This quote was brought to my attention today:
"God's gifts put man's best dreams to shame". ~Elizabeth Barrett Browning
I think this means that we have no clue what we are REALLY capable of.
As I sit here getting ready to go to my first masters swim ever, I am feeling a loss of confidence. Wouldn't it just be easier to keep swimming on my own and not bother with this shit?
Then I have to remember that you never get anywhere by dropping out of life because you have fears and insecurities. I know to grow stronger for my half ironman I need to become a stronger swimmer and I can’t do that on my own.

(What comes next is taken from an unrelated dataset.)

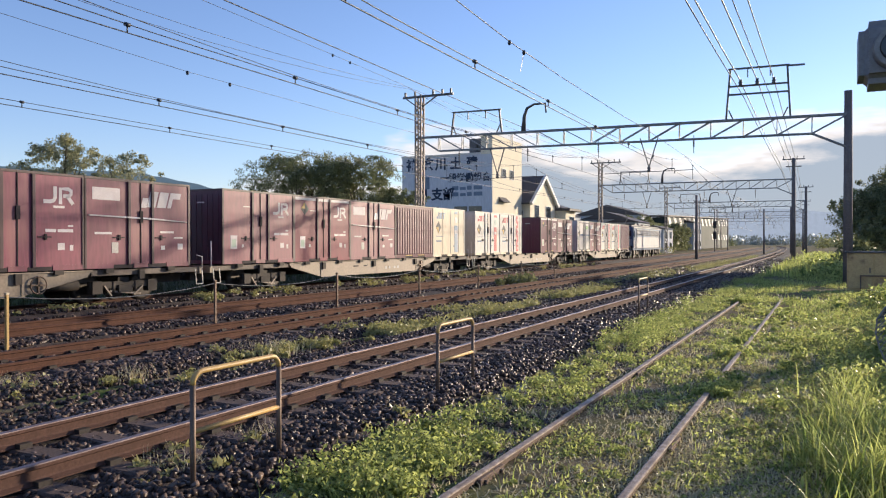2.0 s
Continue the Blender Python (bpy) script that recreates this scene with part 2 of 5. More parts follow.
M["device"] = material("grey_device_housing", (0.2, 0.215, 0.235), 0.5, second=(0.16, 0.17, 0.19), scale=3)
M["lens"] = material("dark_lens", (0.02, 0.03, 0.03), 0.1)
M["concrete"] = material("stained_concrete", (0.42, 0.39, 0.35), 0.9, second=(0.22, 0.2, 0.18), scale=2, bump=0.3)


# ---- mesh helpers ----
BOX_F = ((0, 2, 3, 1), (4, 5, 7, 6), (0, 1, 5, 4), (2, 6, 7, 3), (0, 4, 6, 2), (1, 3, 7, 5))


def soup(items):
    """A mesh of boxes (x0, x1, y0, y1, z0, z1) and of beams (start, end, width, height)."""
    vs, fs = [], []
    for it in items:
        k = len(vs)
        if len(it) == 6:
            x0, x1, y0, y1, z0, z1 = it
            vs += [(x, y, z) for z in (z0, z1) for y in (y0, y1) for x in (x0, x1)]
        else:
            a, b, w, h = Vector(it[0]), Vector(it[1]), it[2], it[3]
            d = (b - a).normalized()
            side = d.cross(Vector((0, 0, 1)))
            side = Vector((1, 0, 0)) if side.length < 1e-3 else side.normalized()
            up = side.cross(d).normalized()
            vs += [tuple(p + side * (sx * w / 2) + up * (sy * h / 2)) for sy in (-1, 1) for p in (a, b) for sx in (-1, 1)]
        fs += [tuple(k + i for i in f) for f in BOX_F]
    me = bpy.data.meshes.new("mesh")
    me.from_pydata(vs, [], fs)
    bm = bmesh.new()
    bm.from_mesh(me)
    bmesh.ops.recalc_face_normals(bm, faces=bm.faces)
    bm.to_mesh(me)
    bm.free()
    return me


def rounded(items, width=0.02, segments=1):
    me = soup(items)
    bm = bmesh.new()
    bm.from_mesh(me)
    bmesh.ops.bevel(bm, geom=bm.edges[:], offset=width, segments=segments, affect="EDGES")
    bm.to_mesh(me)
    bm.free()
    return me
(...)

What is a masters swim, you ask? Apparently, it is this:
Masters swimming is a special class of competitive swimming for swimmers 25 years or older. Most towns or cities now have masters clubs. Typically these are very friendly and welcome newcomers. Club members will follow a set of different drills and swims each time typically covering anything from 1-3 miles. Each club will have lanes and so whilst the younger and faster swimmers who are competing nationally and regionally are at one end, the other lanes are for hobbyists who may have taken up swimming quite recently.

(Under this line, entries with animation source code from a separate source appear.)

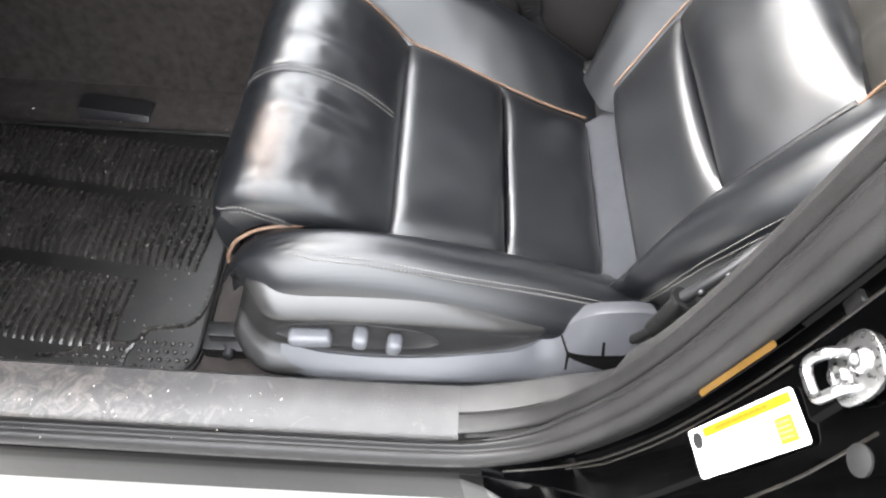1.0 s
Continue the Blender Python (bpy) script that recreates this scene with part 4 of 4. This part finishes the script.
def stack_plate(outline, lo, hi, bevel=0.004):
    own = loft([[on_stack(y, v, lo) for y, v in outline], [on_stack(y, v, hi) for y, v in outline]])
    bmesh.ops.recalc_face_normals(own, faces=own.faces)
    if bevel:
        bmesh.ops.bevel(own, geom=[e for e in own.edges if e.calc_face_angle(0) > 0.5], offset=bevel, segments=2, profile=0.6, affect="EDGES")
    return own


part("stack_body", stack_plate([(-0.1, -0.05), (-0.04, -0.056), (0.01, -0.058), (0.055, -0.05), (0.085, -0.041), (0.108, -0.03), (0.125, -0.016), (0.145, 0.006), (0.158, 0.04), (0.165, 0.1), (0.17, 0.26), (-0.17, 0.26), (-0.16, 0.1), (-0.15, 0.0), (-0.13, -0.035)], -0.14, -0.006, 0.008), STACK_GREY, stack, "grey stack body")
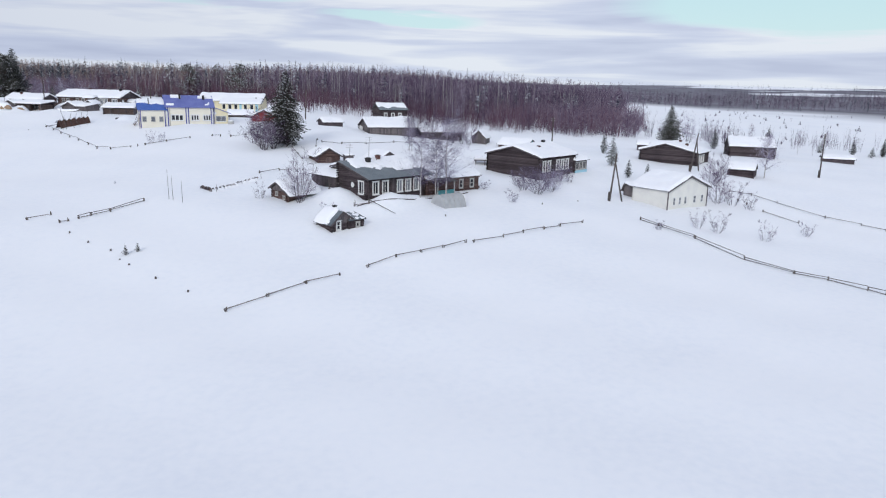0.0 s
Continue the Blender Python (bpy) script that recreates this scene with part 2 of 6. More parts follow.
TURQUOISE = material("turquoise_paint", [(0.06, 0.20, 0.22), (0.10, 0.30, 0.33), (0.16, 0.38, 0.40)], scale=1.8, fine=12, rough=0.65, bump=0.2, vary=0.15)
RED_PAINT = material("red_metal", [(0.13, 0.022, 0.03), (0.20, 0.035, 0.042), (0.27, 0.06, 0.06)], scale=1.2, fine=10, rough=0.55, bump=0.15)
METAL_GREY = material("grey_roof_sheet", [(0.10, 0.125, 0.15), (0.155, 0.18, 0.205), (0.22, 0.245, 0.265)], scale=0.8, fine=7, rough=0.45, metal=0.25, bump=0.1)
ROOF_BOARD = material("roof_board", [(0.046, 0.04, 0.045), (0.09, 0.078, 0.083), (0.155, 0.137, 0.14)], scale=2, fine=10, stretch=(0.5, 2, 2), rough=0.9, bump=0.5)
WHITE_PAINT = material("white_paint", [(0.56, 0.56, 0.57), (0.68, 0.68, 0.68), (0.76, 0.76, 0.75)], scale=3, fine=25, rough=0.55, bump=0.15)
GREY_PAINT = material("faded_white_paint", [(0.30, 0.29, 0.29), (0.42, 0.41, 0.40), (0.52, 0.51, 0.49)], scale=3, fine=25, rough=0.7, bump=0.25)
GLASS = material("window_glass", [(0.012, 0.013, 0.018), (0.024, 0.026, 0.034), (0.05, 0.052, 0.06)], scale=1.0, fine=4, rough=0.08, bump=0.0, vary=0.2, spec=0.6)
CURTAIN = material("curtained_glass", [(0.09, 0.098, 0.12), (0.17, 0.18, 0.21), (0.30, 0.31, 0.35)], scale=2.5, fine=8, rough=0.1, bump=0.0, vary=0.25, spec=0.6)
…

I really like the part about how they are friendly to newcomers and how I can have my own lane if I am slow. I also like how they use the term “whilst.” You don’t hear this every day so this must be a very classy group.
Things swirling in my head: These master’s people will all be better than me. They will make fun of me. I will drown. I will hit my head on the flip turn. I might get my period.
Bottom line fear: I will fail.
Oh, is that it? I might fail? At what? Not being the fastest or the most skilled? Big deal. Who am I trying to impress anyway?
Interesting how we psych ourselves out when we get ready to try new things. Maybe wearing my underwear will intimidate them all.
Or, perhaps I will just demonstrate my technique whilst laying on the carpet.
What are you doing that scares you (makes you grow, be better today)?